** START OF Records shown **

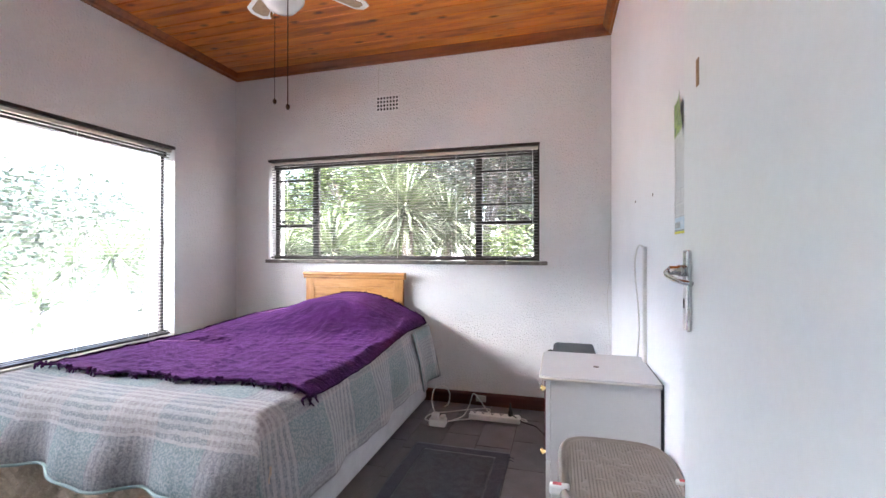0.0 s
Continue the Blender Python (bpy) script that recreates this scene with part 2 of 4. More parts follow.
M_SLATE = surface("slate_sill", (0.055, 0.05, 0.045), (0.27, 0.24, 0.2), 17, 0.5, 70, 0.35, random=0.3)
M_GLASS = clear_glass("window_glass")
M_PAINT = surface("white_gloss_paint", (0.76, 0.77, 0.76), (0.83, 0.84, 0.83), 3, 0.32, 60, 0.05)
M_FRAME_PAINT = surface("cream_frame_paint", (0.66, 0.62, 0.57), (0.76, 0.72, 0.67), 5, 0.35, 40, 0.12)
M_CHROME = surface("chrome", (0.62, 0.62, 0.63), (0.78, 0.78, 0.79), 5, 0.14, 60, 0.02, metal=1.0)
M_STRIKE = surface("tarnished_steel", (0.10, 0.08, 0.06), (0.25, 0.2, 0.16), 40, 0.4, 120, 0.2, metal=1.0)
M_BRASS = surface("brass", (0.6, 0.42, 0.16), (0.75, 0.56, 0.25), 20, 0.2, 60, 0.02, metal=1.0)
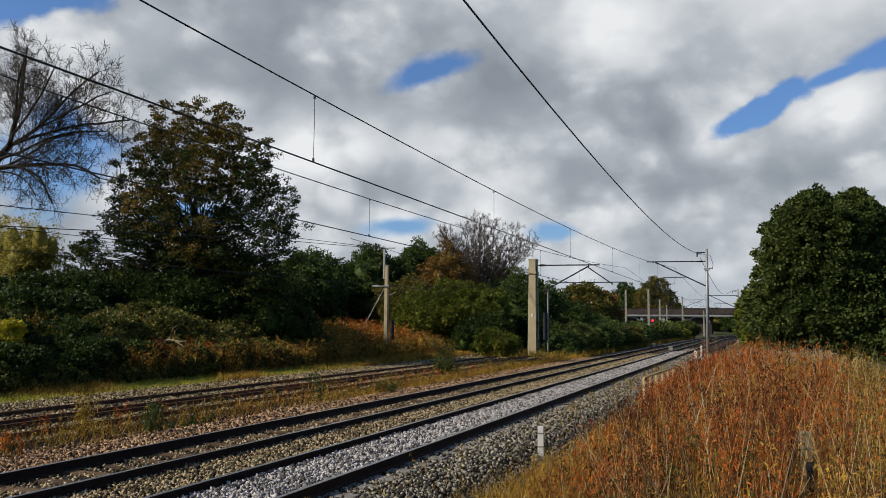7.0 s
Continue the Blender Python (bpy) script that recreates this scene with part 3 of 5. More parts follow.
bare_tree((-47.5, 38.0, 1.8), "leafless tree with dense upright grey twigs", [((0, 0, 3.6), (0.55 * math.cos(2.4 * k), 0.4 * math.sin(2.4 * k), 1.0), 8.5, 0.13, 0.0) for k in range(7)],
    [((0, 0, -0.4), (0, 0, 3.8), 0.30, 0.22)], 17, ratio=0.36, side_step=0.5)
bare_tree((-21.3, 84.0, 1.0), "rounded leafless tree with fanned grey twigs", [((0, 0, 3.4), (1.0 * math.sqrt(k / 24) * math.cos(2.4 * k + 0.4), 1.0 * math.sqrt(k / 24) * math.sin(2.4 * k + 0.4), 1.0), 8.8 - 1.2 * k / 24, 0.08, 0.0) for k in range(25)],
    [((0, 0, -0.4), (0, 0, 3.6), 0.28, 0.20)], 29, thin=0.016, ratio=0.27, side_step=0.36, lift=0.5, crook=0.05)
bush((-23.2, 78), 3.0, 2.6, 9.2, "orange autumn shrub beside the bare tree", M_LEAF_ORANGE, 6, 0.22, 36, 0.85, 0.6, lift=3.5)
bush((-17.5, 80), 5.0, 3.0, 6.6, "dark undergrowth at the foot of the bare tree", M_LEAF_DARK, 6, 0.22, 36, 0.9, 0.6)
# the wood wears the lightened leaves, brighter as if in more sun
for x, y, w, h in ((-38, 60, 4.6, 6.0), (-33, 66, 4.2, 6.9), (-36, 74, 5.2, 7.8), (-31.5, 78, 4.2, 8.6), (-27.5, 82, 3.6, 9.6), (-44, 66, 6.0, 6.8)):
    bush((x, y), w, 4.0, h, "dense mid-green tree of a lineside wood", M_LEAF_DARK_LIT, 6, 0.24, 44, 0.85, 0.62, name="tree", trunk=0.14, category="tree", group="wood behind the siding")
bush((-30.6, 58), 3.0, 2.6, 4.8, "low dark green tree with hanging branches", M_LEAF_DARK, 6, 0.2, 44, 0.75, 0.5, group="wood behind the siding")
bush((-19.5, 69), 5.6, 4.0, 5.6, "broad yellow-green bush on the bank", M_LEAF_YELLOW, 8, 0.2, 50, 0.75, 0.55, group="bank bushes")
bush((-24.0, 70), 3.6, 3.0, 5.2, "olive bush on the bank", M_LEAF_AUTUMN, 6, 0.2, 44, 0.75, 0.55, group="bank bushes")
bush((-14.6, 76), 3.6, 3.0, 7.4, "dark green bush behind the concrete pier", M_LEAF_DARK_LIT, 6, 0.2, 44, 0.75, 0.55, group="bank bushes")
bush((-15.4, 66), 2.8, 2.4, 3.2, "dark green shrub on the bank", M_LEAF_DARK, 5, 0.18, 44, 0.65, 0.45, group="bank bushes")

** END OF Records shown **

> _Problem description_
Leave out the pictures and copy the rest of the material above exactly.

> _The reply_
0.0 s
Continue the Blender Python (bpy) script that recreates this scene with part 2 of 4. More parts follow.
M_SLATE = surface("slate_sill", (0.055, 0.05, 0.045), (0.27, 0.24, 0.2), 17, 0.5, 70, 0.35, random=0.3)
M_GLASS = clear_glass("window_glass")
M_PAINT = surface("white_gloss_paint", (0.76, 0.77, 0.76), (0.83, 0.84, 0.83), 3, 0.32, 60, 0.05)
M_FRAME_PAINT = surface("cream_frame_paint", (0.66, 0.62, 0.57), (0.76, 0.72, 0.67), 5, 0.35, 40, 0.12)
M_CHROME = surface("chrome", (0.62, 0.62, 0.63), (0.78, 0.78, 0.79), 5, 0.14, 60, 0.02, metal=1.0)
M_STRIKE = surface("tarnished_steel", (0.10, 0.08, 0.06), (0.25, 0.2, 0.16), 40, 0.4, 120, 0.2, metal=1.0)
M_BRASS = surface("brass", (0.6, 0.42, 0.16), (0.75, 0.56, 0.25), 20, 0.2, 60, 0.02, metal=1.0)
7.0 s
Continue the Blender Python (bpy) script that recreates this scene with part 3 of 5. More parts follow.
bare_tree((-47.5, 38.0, 1.8), "leafless tree with dense upright grey twigs", [((0, 0, 3.6), (0.55 * math.cos(2.4 * k), 0.4 * math.sin(2.4 * k), 1.0), 8.5, 0.13, 0.0) for k in range(7)],
    [((0, 0, -0.4), (0, 0, 3.8), 0.30, 0.22)], 17, ratio=0.36, side_step=0.5)
bare_tree((-21.3, 84.0, 1.0), "rounded leafless tree with fanned grey twigs", [((0, 0, 3.4), (1.0 * math.sqrt(k / 24) * math.cos(2.4 * k + 0.4), 1.0 * math.sqrt(k / 24) * math.sin(2.4 * k + 0.4), 1.0), 8.8 - 1.2 * k / 24, 0.08, 0.0) for k in range(25)],
    [((0, 0, -0.4), (0, 0, 3.6), 0.28, 0.20)], 29, thin=0.016, ratio=0.27, side_step=0.36, lift=0.5, crook=0.05)
bush((-23.2, 78), 3.0, 2.6, 9.2, "orange autumn shrub beside the bare tree", M_LEAF_ORANGE, 6, 0.22, 36, 0.85, 0.6, lift=3.5)
bush((-17.5, 80), 5.0, 3.0, 6.6, "dark undergrowth at the foot of the bare tree", M_LEAF_DARK, 6, 0.22, 36, 0.9, 0.6)
# the wood wears the lightened leaves, brighter as if in more sun
for x, y, w, h in ((-38, 60, 4.6, 6.0), (-33, 66, 4.2, 6.9), (-36, 74, 5.2, 7.8), (-31.5, 78, 4.2, 8.6), (-27.5, 82, 3.6, 9.6), (-44, 66, 6.0, 6.8)):
    bush((x, y), w, 4.0, h, "dense mid-green tree of a lineside wood", M_LEAF_DARK_LIT, 6, 0.24, 44, 0.85, 0.62, name="tree", trunk=0.14, category="tree", group="wood behind the siding")
bush((-30.6, 58), 3.0, 2.6, 4.8, "low dark green tree with hanging branches", M_LEAF_DARK, 6, 0.2, 44, 0.75, 0.5, group="wood behind the siding")
bush((-19.5, 69), 5.6, 4.0, 5.6, "broad yellow-green bush on the bank", M_LEAF_YELLOW, 8, 0.2, 50, 0.75, 0.55, group="bank bushes")
bush((-24.0, 70), 3.6, 3.0, 5.2, "olive bush on the bank", M_LEAF_AUTUMN, 6, 0.2, 44, 0.75, 0.55, group="bank bushes")
bush((-14.6, 76), 3.6, 3.0, 7.4, "dark green bush behind the concrete pier", M_LEAF_DARK_LIT, 6, 0.2, 44, 0.75, 0.55, group="bank bushes")
bush((-15.4, 66), 2.8, 2.4, 3.2, "dark green shrub on the bank", M_LEAF_DARK, 5, 0.18, 44, 0.65, 0.45, group="bank bushes")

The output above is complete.